| > modern ML models As an aside, this is a hilarious phrasing. What are we going to call these methods in a decade? You'd probably be better off phrasing it as deep neural networks. Anyway, this is not really true. There are methods (for lots see: https://christophm.github.io/interpretable-ml-book/) and the DeepDream paper came out in 2015, so it's possible. It's computationally expensive, and a lot of people don't see the value, but my argument is that if you want to use the model in the real world, and have non-technical stakeholders then you'll need to do this, and in general, I've found it to be the best way to actually improve a model. And to be fair, if you just need to see how the predictions vary as a function of the inputs, you can again hold all but one constant and run a bunch of different values through the model. Again, this can all be done, but I think it's more a question of will than capability (and hence the context of my original commment). |
I phrased it the way I did for a reason. Large Random Forrest models are also not easily interpretable.
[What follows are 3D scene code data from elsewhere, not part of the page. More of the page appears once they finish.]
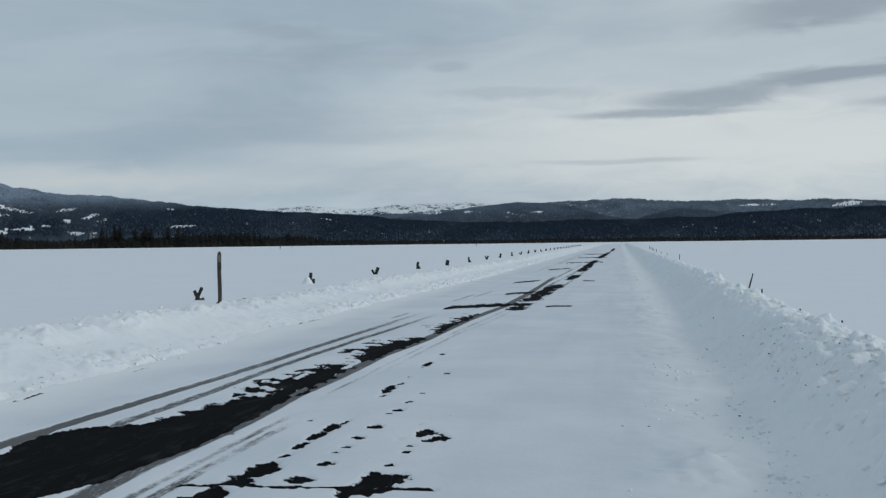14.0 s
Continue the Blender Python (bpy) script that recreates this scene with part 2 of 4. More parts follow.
def road_material():
    m, gr, bsdf = material("snowy_asphalt")
    at = gr.place("Object")
    cover = gr.attribute("cover")
    slush = gr.attribute("slush")
    long = gr.node("ShaderNodeMapping")
    gr.put(long.inputs[0], at)
    long.inputs["Scale"].default_value = (0.5, 2.0, 1)
    lane = gr.node("ShaderNodeMapping")
    gr.put(lane.inputs[0], at)
    lane.inputs["Scale"].default_value = (0.06, 1.4, 1)
    ragged = gr.math("SUBTRACT", gr.noise(at, 9.0, 6, 0.72), 0.5)
    edge = gr.math("ADD", cover, gr.math("MULTIPLY", ragged, 0.80))
    snow_here = gr.step(edge, 0.47, 0.53)
    stone = gr.noise(at, 140.0, 3, 0.6)
    asphalt = gr.mix(gr.step(stone, 0.4, 0.7), (0.006, 0.0065, 0.0075), (0.014, 0.0145, 0.0155))
    dry = gr.noise(long.outputs[0], 2.0, 5, 0.6)
    wisps = gr.math("ABSOLUTE", gr.math("SUBTRACT", gr.noise(long.outputs[0], 0.7, 5, 0.65, 1.2), 0.5))
    asphalt = gr.mix(gr.math("MULTIPLY", gr.math("SUBTRACT", 1.0, gr.step(wisps, 0.0, 0.012)), 0.07), asphalt, (0.16, 0.165, 0.17))
    asphalt = gr.mix(gr.math("MULTIPLY", gr.step(dry, 0.55, 0.74), 0.55), asphalt, (0.045, 0.045, 0.046))
    white = gr.mix(gr.step(gr.noise(at, 0.6, 4), 0.35, 0.65), (0.67, 0.705, 0.755), (0.74, 0.77, 0.81))
    white = gr.mix(gr.math("MULTIPLY", gr.step(gr.noise(lane.outputs[0], 1.0, 5, 0.6), 0.45, 0.7), 0.30), white, (0.57, 0.605, 0.655))
    grit = gr.math("MULTIPLY", gr.step(gr.noise(at, 16.0, 2, 0.5), 0.70, 0.73), gr.step(gr.noise(at, 1.1, 3), 0.56, 0.66))
    white = gr.mix(gr.math("MULTIPLY", grit, 0.55), white, (0.2, 0.19, 0.18))
    white = gr.mix(gr.attribute("clean"), white, (0.855, 0.875, 0.89))
    thin = gr.math("MULTIPLY", slush, gr.math("SUBTRACT", gr.math("ADD", gr.math("MULTIPLY", gr.noise(at, 38.0, 4, 0.75), 1.9), gr.math("MULTIPLY", gr.noise(long.outputs[0], 11.0, 5, 0.75), 3.0)), 1.25))
    thin = gr.step(thin, 0.30, 1.22)
    white = gr.mix(thin, white, (0.120, 0.122, 0.126))
    gr.put(bsdf.inputs["Base Color"], gr.mix(snow_here, asphalt, white))
    gr.put(bsdf.inputs["Roughness"], gr.math("SUBTRACT", 0.95, gr.math("MULTIPLY", snow_here, 0.15)))
    gr.put(bsdf.inputs["Specular IOR Level"], gr.math("ADD", 0.02, gr.math("MULTIPLY", snow_here, 0.15)))
    bump(gr, bsdf, gr.math("ADD", gr.math("MULTIPLY", snow_here, 1.0), gr.math("ADD", gr.math("MULTIPLY", gr.noise(at, 22.0, 4), 0.35), gr.math("MULTIPLY", gr.noise(at, 5.0, 4), 0.6))), 0.4, 0.02)
    return m


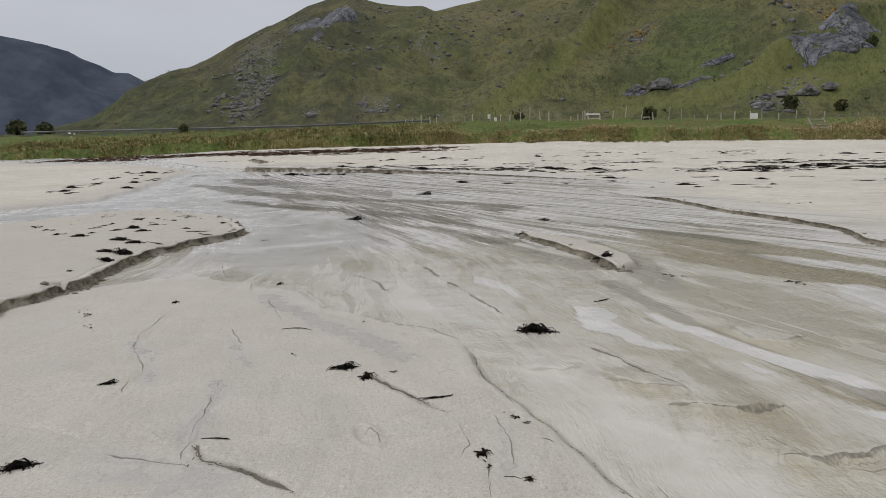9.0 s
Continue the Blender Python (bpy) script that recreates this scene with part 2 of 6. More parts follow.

Even large logistic regression models with feature interactions and feature hashing aren't easily interpretable. It's not a question of the model technique used but rather the amount of parameters and how many feature interactions are modeled.
>And to be fair, if you just need to see how the predictions vary as a function of the inputs, you can again hold all but one constant and run a bunch of different values through the model.
This only provides a partial view of the feature impact due to non-linear interactions.